The king took a very enlightened view and always believed it was an accident, says Mr Tinniswood. His brother, James, Duke of York, went even further. He rode into the city with his bodyguards and rescued people from the mob, some of whom were in the very act of being hanged on street corners.


Hubert, in a detail of a wider picture of Catholic conspirators from 1667, about to be hanged on Tyburn's "Triple Tree" gallows

The hunt for a foreign scapegoat continued, until one volunteered for the role. At the end of September, the parliamentary committee was appointed to investigate the fire, and a French Protestant watchmaker, Robert Hubert, confessed to having deliberately started the fire at the bakery with 23 conspirators.


Ludgate on flames, with St Paul's Cathedral, which perished in the fire, in the background

Although his confession seemed to change and flounder under scrutiny, he was tried and hanged. Afterwards, colleagues told the inquiry Hubert had been at sea with them at the time, and the inquiry concluded the fire had indeed been an accident.

To this day, no-one knows why he confessed.


Pudding Lane today, where the Great Fire started in Thomas Farriner's bakery

Until the 19th Century, the plaque at London's Monument stated that followers of the Pope were to blame, says Ms Horth, and named Hubert as the fire-starter. It was only after Catholic emancipation in the 1820s that the government decided the plaque was inflammatory and had those inscriptions removed.
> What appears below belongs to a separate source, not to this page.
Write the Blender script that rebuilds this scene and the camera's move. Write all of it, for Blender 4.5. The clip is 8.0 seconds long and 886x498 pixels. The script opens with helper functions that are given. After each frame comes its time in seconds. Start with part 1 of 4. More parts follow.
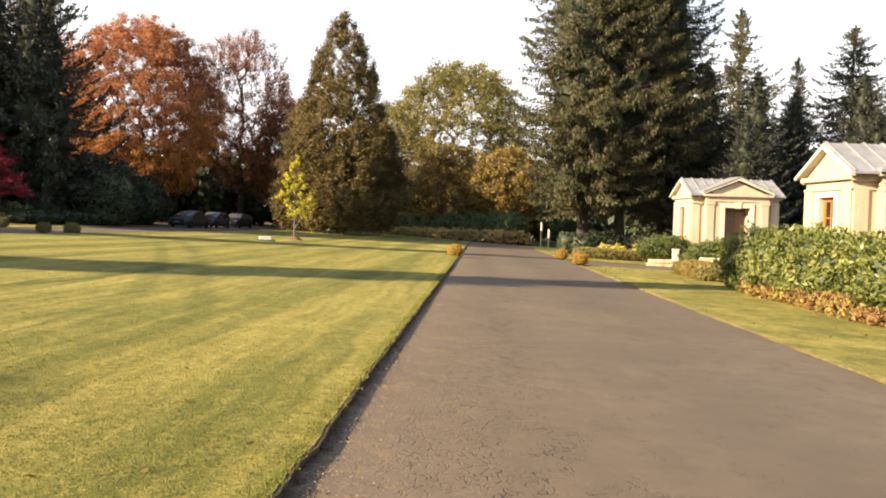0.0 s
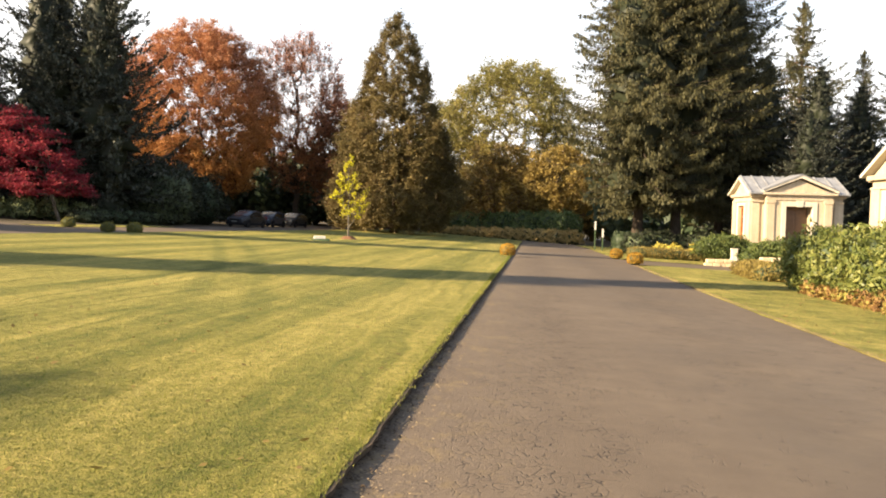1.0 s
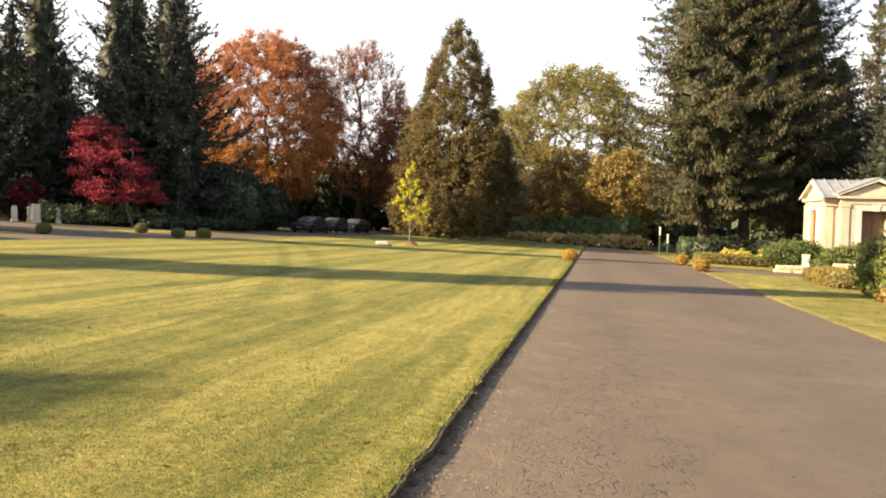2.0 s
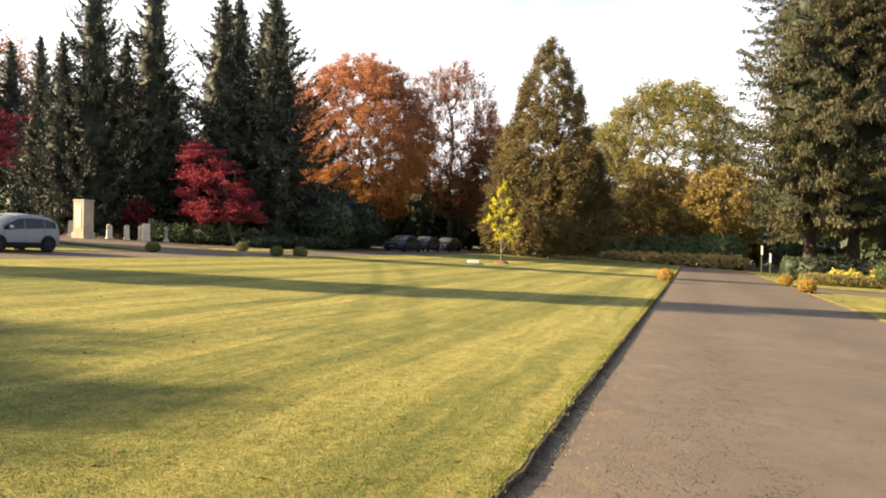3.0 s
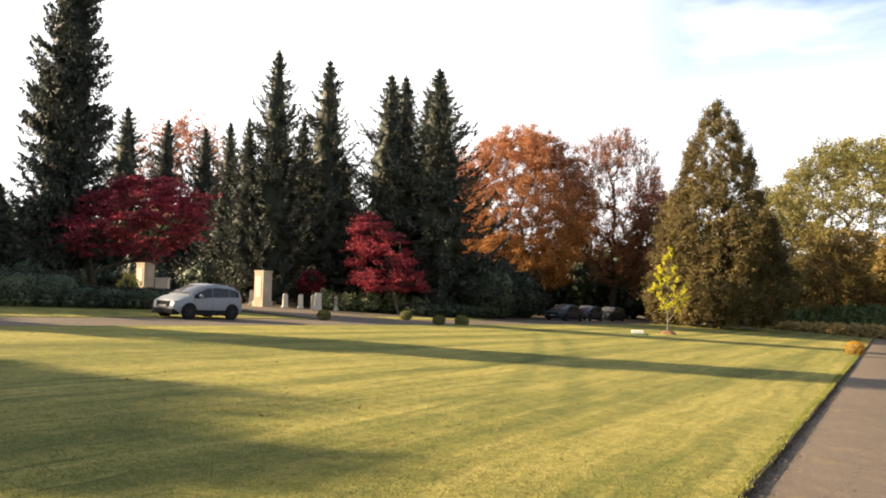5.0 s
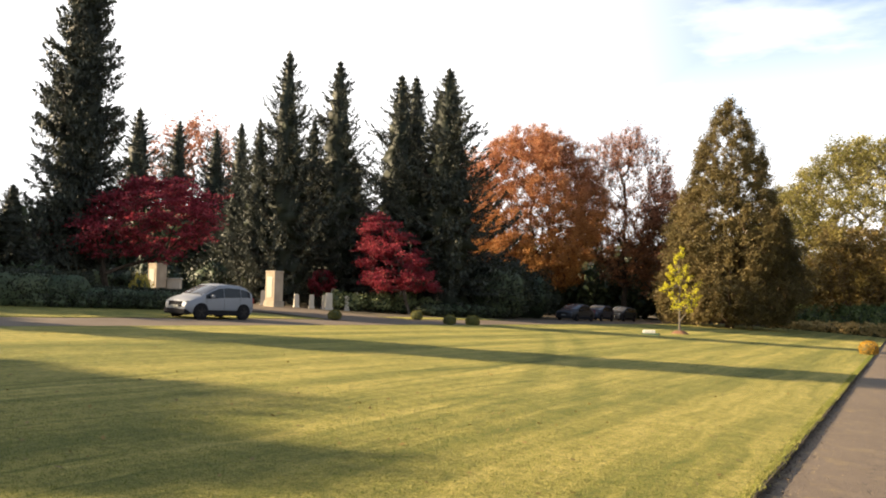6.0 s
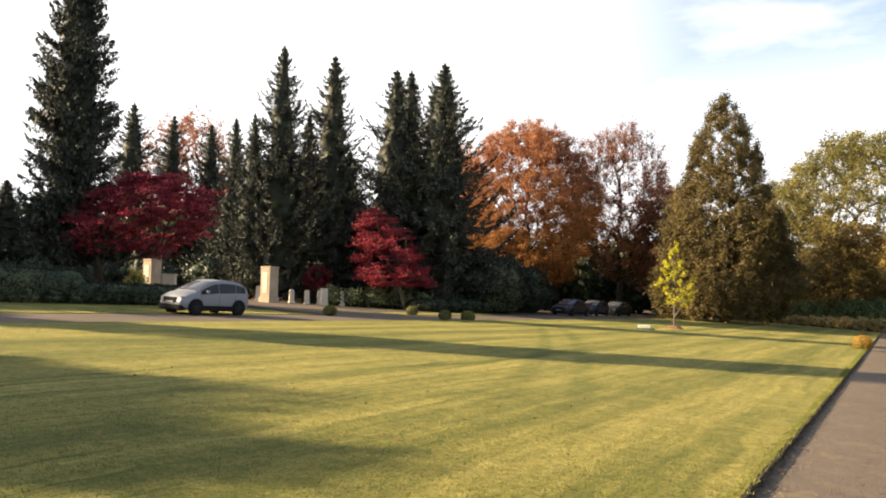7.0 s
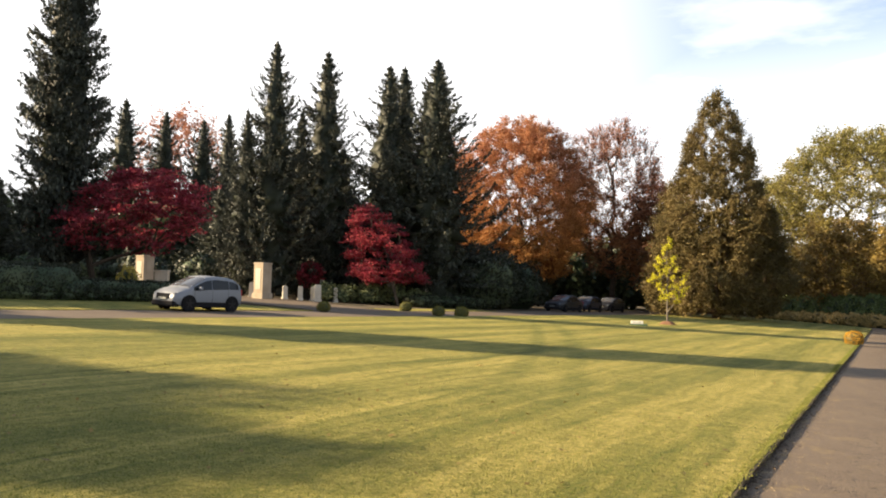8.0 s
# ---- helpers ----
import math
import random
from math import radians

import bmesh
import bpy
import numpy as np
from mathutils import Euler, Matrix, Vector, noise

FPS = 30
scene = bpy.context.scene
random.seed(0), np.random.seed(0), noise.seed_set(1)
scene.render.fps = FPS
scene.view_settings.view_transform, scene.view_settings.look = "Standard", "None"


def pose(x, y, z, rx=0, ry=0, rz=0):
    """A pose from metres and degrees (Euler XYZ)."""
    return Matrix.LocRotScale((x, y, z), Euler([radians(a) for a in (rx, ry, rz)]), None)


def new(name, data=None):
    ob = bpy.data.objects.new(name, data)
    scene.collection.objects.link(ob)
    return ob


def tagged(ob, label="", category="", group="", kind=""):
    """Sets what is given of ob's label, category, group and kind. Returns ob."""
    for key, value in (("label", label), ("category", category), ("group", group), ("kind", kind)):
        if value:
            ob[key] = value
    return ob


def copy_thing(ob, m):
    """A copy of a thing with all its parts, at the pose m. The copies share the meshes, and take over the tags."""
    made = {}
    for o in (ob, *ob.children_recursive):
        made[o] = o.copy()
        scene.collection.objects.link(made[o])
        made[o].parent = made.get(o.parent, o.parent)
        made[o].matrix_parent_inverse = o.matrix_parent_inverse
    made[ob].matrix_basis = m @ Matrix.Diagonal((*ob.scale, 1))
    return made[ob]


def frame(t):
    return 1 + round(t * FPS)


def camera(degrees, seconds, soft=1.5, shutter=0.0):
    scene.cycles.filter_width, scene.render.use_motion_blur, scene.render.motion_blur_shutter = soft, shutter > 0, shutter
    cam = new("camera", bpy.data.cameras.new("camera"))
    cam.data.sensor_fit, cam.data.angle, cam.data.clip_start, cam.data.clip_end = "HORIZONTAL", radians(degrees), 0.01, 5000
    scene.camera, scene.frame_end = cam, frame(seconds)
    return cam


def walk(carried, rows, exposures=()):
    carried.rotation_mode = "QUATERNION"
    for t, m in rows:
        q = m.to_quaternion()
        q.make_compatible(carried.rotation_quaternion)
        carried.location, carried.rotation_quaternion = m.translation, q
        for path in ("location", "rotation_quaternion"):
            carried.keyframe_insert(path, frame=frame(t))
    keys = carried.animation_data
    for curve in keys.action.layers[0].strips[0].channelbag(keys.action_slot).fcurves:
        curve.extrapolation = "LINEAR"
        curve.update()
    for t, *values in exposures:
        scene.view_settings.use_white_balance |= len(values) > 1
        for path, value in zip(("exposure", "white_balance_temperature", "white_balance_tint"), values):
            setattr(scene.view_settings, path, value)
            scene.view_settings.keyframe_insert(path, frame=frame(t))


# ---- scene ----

"This story [about it being an accident] is not necessarily the most helpful for us all to believe," Ms Horth says. "The truth is that we will never know how it began. We now believe it was an accident but 350 years ago certain people thought differently. There are many perspectives to events and it's up to us to understand them all."

It's natural the version of events told to youngsters should airbrush the gruesome details, says Meriel Jeater, curator at the Museum of London.


Christopher Wren rebuilt St Paul's after the fire

"The traditional view taught in schools is that it all happened as a happily-ever-after sort of story. It was a terrible disaster, but not many people died, we rebuilt the city in brick so it was fireproof, and isn't St Paul's pretty?

"But the more you investigate, you realise it wasn't all like that. The dark side was that the fire burst on to the surface religious tension and paranoia about national security."


The Great Fire of London Monument stands at the junction of Monument Street and Fish Street Hill in the City of London. It was built between 1671 and 1677 to commemorate the Great Fire of London and to celebrate the rebuilding of the City. It is topped with a golden urn of fire. Three sides of the base of the monument carry inscriptions in Latin. The one on the south side describes actions taken by Charles II following the fire. The one on the east describes how the monument was started and brought to perfection, and under which mayors. The one on the north describes how the fire started, how much damage it caused, and how the fire was extinguished. In 1681 the words "but Popish frenzy, which wrought such horrors, is not yet quenched" were added to the end of the inscription. The inscription on the east generally blames Roman Catholics for the fire. The words were chiselled out in 1831. A cage was added in the mid-19th century at the top of the Monument to prevent people jumping off, after six people had committed suicide between 1788 and 1842.

It's a tale with echoes today, says Ms Jeater. "When I was curating the exhibition, it wasn't long after the 7/7 bombings and when I was reading about the reactions against Catholics and the Dutch, it struck me that there were a lot of similarities with the backlash against Muslim people after the bombing. A lot of suspicion about people living in London.

"It's different people and different events, but I think human nature is very similar."